Son, John and Jane heard students in other departments had inconsistent requirements.  

“It would be tragic and self-defeating if departments saw students' falling short on the SPEAK test as a chance to cut spending, rather than an opportunity to learn and grow,” the Teaching Assistants’ Association told the Cardinal in an email statement. “We urge campus administration and individual departments to provide clear and consistent guidance to students taking the SPEAK test and help students get the support they need to further develop their language skills.”

Depending on a department’s discretion, students may be exempted from the SPEAK test by passing other English-language tests with scores. Many students do not pass these metrics alone, and must take the SPEAK test.

John, Jane and Son all said they wished they had received more in-depth instructional materials before their first SPEAK test. John and Jane said they weren’t given a way to study or informed of the test’s structure before their first test, aside from a brief informational packet. 

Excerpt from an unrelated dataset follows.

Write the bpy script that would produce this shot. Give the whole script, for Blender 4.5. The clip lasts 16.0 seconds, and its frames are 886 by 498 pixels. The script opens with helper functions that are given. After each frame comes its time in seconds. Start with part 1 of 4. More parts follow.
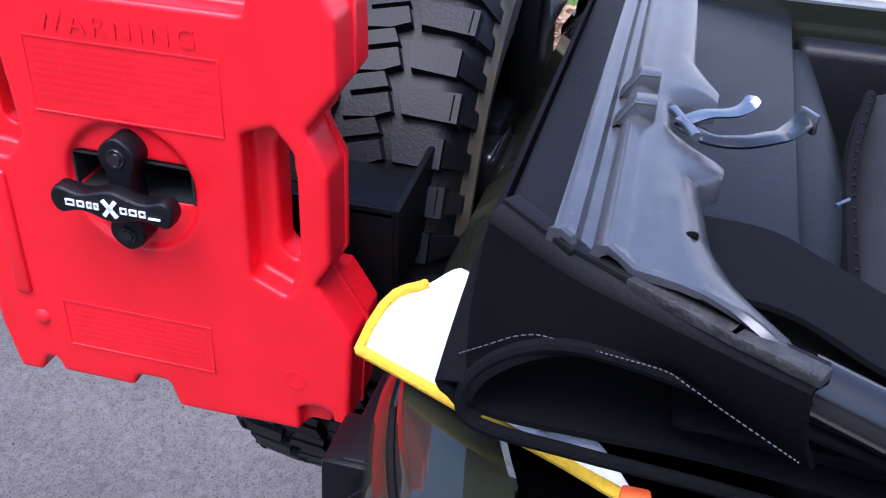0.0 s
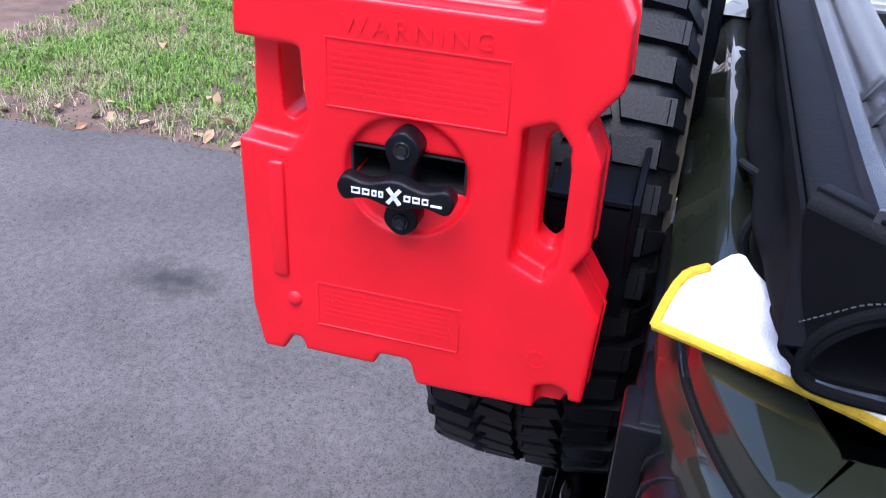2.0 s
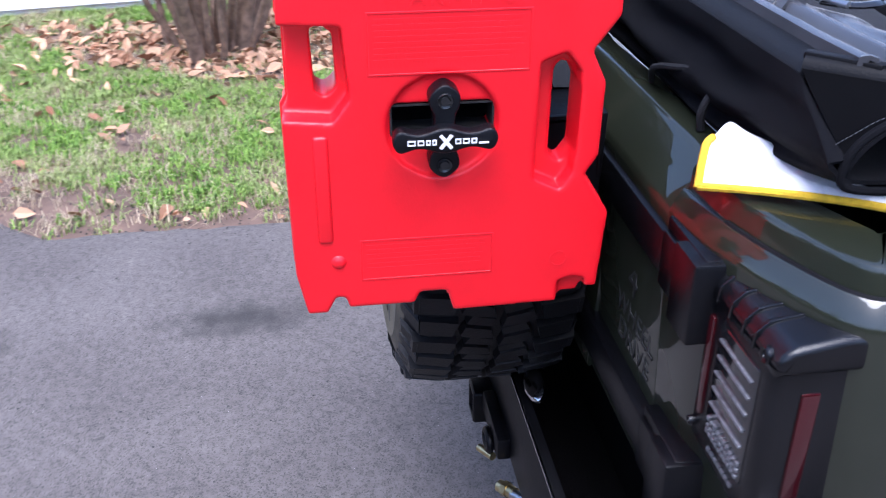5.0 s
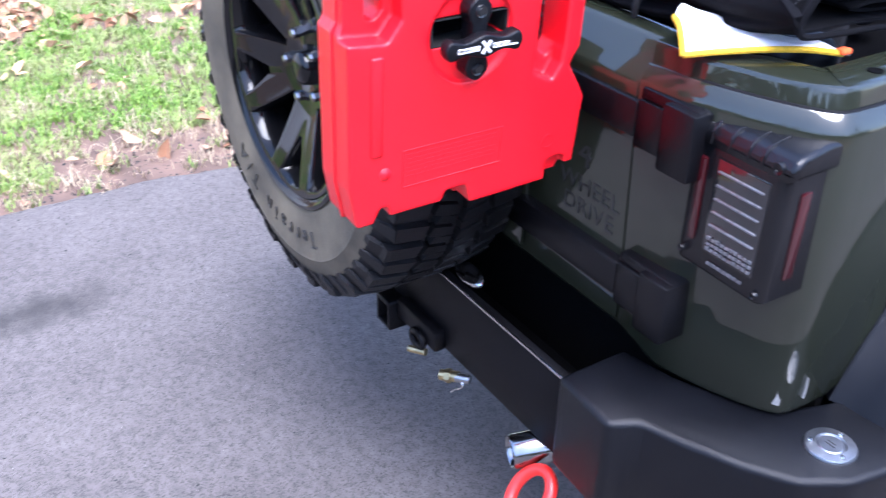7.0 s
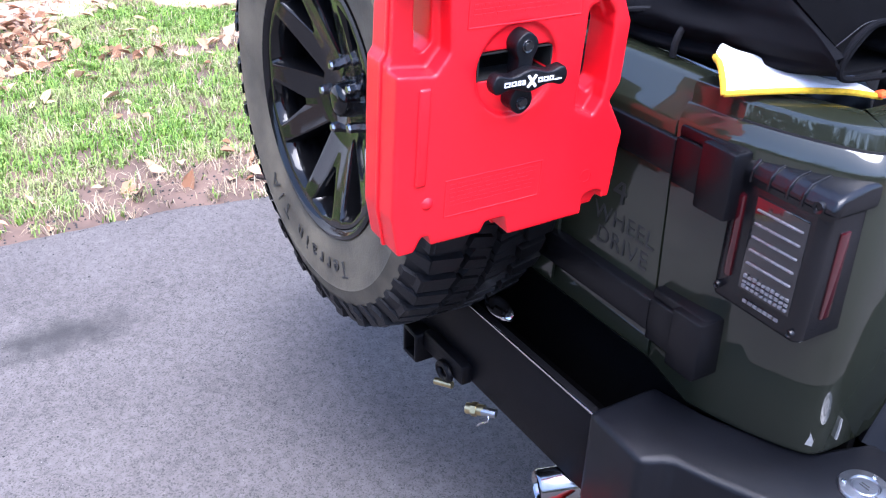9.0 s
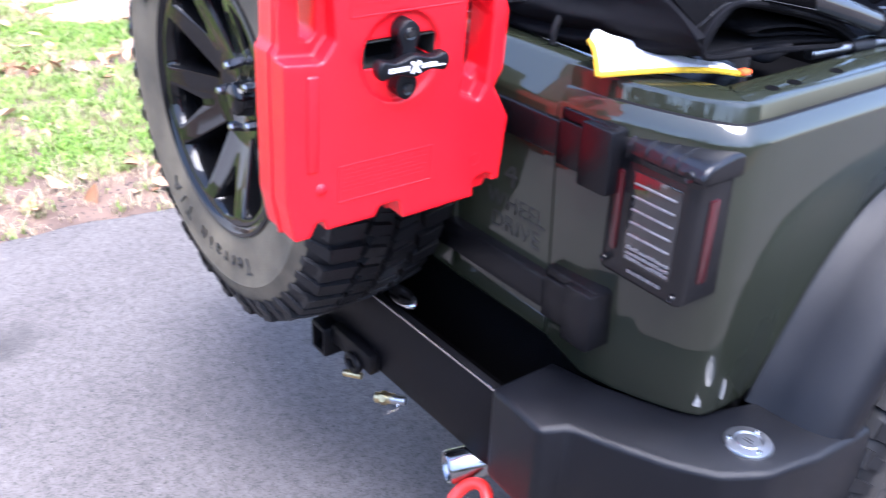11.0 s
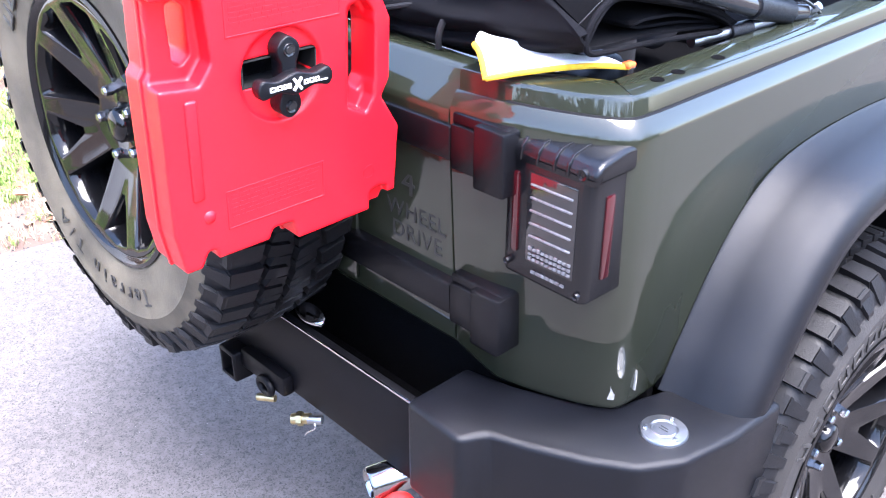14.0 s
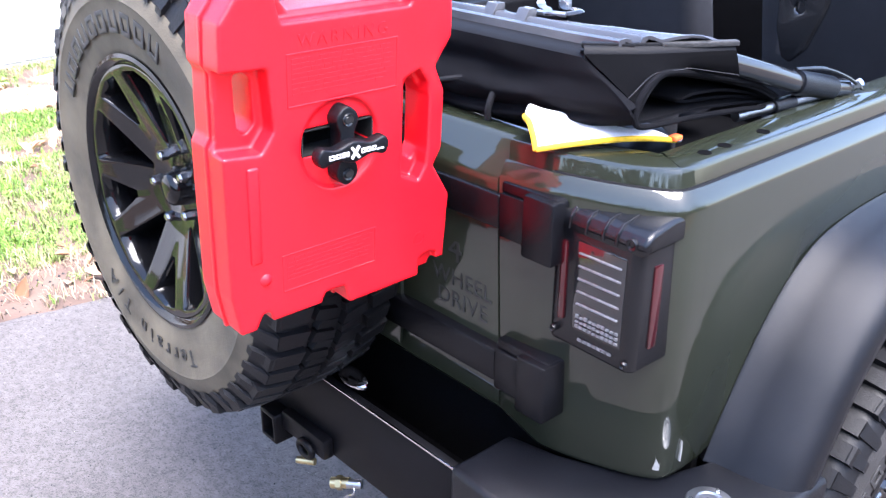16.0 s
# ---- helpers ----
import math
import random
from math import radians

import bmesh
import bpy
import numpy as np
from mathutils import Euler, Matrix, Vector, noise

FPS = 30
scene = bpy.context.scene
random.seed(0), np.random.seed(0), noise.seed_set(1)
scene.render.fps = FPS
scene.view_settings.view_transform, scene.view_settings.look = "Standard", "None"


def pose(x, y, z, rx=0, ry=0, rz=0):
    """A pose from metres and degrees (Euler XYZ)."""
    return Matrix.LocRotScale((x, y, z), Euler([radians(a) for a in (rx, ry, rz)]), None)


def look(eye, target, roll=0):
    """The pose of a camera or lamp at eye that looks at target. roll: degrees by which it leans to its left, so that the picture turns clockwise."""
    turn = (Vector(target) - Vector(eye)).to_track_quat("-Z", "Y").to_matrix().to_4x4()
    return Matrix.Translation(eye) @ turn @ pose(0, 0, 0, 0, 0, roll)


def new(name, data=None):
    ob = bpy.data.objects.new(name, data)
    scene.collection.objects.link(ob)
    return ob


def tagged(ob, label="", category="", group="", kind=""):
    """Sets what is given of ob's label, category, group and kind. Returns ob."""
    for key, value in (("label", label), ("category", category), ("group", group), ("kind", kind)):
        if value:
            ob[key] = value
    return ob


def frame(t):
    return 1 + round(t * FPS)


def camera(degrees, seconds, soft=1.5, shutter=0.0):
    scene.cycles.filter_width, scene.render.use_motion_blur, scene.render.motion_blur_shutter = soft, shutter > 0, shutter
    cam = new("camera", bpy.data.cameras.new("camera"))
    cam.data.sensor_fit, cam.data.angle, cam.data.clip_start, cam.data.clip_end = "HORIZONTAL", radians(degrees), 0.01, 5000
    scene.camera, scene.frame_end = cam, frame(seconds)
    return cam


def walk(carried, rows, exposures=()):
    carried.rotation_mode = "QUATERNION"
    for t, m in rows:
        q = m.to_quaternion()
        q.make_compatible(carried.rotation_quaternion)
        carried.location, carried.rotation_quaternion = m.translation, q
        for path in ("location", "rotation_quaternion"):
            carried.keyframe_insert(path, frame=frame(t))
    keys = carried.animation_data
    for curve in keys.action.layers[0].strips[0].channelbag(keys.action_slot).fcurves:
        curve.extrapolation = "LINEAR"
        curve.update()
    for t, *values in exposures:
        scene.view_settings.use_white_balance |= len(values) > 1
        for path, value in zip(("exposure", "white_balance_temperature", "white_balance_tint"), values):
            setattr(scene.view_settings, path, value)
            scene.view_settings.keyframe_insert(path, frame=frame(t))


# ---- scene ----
cam = camera(50.7, 16.0, soft=1.1, shutter=0.5)
PATH = [
    (0, (1.051, 0.071, 1.528), (-0.653, -0.295, 0.547), 3.8),
    (0.5, (1.053, 0.061, 1.527), (-0.651, -0.3, 0.544), 3.6),
    (1, (1.09, 0.006, 1.534), (-0.624, -0.288, 0.547), 4.1),
    (1.5, (1.143, -0.075, 1.524), (-0.592, -0.431, 0.595), 4.4),
    (2, (1.168, -0.101, 1.527), (-0.538, -0.527, 0.573), 3.9),
    (2.5, (1.244, -0.063, 1.513), (-0.453, -0.392, 0.506), 5.3),
    (3, (1.345, -0.033, 1.516), (-0.352, -0.364, 0.511), 5.0),
    (3.2, (1.384, -0.04, 1.526), (-0.321, -0.454, 0.567), 3.5),
    (5.3, (1.3, -0.509, 1.531), (-0.415, -0.175, 0.559), -0.7),
    (5.5, (1.279, -0.548, 1.528), (-0.42, -0.172, 0.542), -1.2),
    (6, (1.3, -0.718, 1.54), (-0.288, -0.065, 0.514), -2.3),
    (6.5, (1.311, -0.874, 1.542), (-0.077, 0.131, 0.511), -0.3),
    (7, (1.313, -0.914, 1.538), (-0.121, 0.012, 0.496), 1.0),
    (7.5, (1.3, -0.94, 1.537), (-0.206, -0.104, 0.519), 0.1),
    (8, (1.293, -0.938, 1.535), (-0.198, -0.065, 0.528), 1.2),
    (8.2, (1.296, -0.94, 1.538), (-0.184, -0.048, 0.531), 1.7),
    (10.3, (1.323, -0.966, 1.521), (-0.157, 0.018, 0.603), 2.0),
    (10.5, (1.33, -0.963, 1.522), (-0.144, 0.025, 0.599), 1.6),
    (11, (1.368, -0.958, 1.52), (-0.027, 0.122, 0.578), 2.2),
    (11.5, (1.382, -0.942, 1.527), (0.127, 0.304, 0.593), 2.3),
    (12, (1.385, -0.941, 1.525), (0.184, 0.385, 0.629), 1.5),
    (12.5, (1.378, -0.935, 1.528), (0.171, 0.386, 0.635), 1.1),
    (13, (1.36, -0.927, 1.527), (0.14, 0.374, 0.621), 0.4),
    (13.5, (1.36, -0.924, 1.524), (0.095, 0.312, 0.591), -0.0),
    (14, (1.358, -0.923, 1.527), (0.08, 0.292, 0.584), 0.1),
    (14.5, (1.362, -0.932, 1.526), (0.068, 0.28, 0.601), 0.1),
    (15, (1.353, -0.935, 1.53), (0.044, 0.28, 0.631), 0.1),
    (15.5, (1.345, -0.948, 1.534), (0.024, 0.282, 0.672), 0.5),
    (16, (1.349, -0.958, 1.537), (-0.011, 0.259, 0.719), 0.3),
]
walk(cam, [(t, look(eye, target, roll)) for t, eye, target, roll in PATH],
     [(0.0, 1.7, 5450, 19), (1.0, 1.7, 5450, 18), (2.5, 1.65, 5450, 18), (3.2, 1.9, 5500, 17), (5.5, 1.85, 5450, 18), (6.4, 2.6, 5400, 18), (7.0, 2.6, 5400, 18), (8.0, 2.5, 5450, 18),
      (10.5, 2.65, 5500, 18), (11.5, 3.4, 5800, 17), (12.5, 3.65, 5850, 17), (14.5, 3.55, 5850, 17), (15.5, 3.4, 5850, 16), (16.0, 3.15, 5900, 16)])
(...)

Son was informed of the SPEAK test a month out from the test date. But after failing twice, he took an ESL course he said helped him succeed. His professor, ESL senior lecturer Ludmila Rao,  told the Cardinal students can prepare for the test by using pronunciation apps, repeating after their favorite English shows and recording short speeches on topics of interest, then listening and re-recording.

“[On my] third attempt, my ESL teacher gave me a lot of materials, which was very helpful for me to prepare,” Son said. “If they provide students with materials even earlier, then some students can pass the test, even in the early stage.”

Son scored a 45 on the November 2025 test, meeting the cutoff to TA in the spring with additional ESL coursework. He must continuously retake the test until scoring a 50 or higher, according to L&S department guidelines.

Son said he didn’t know exactly what would have happened had he failed. “It’d be impossible for me to serve as a TA this semester,” he said.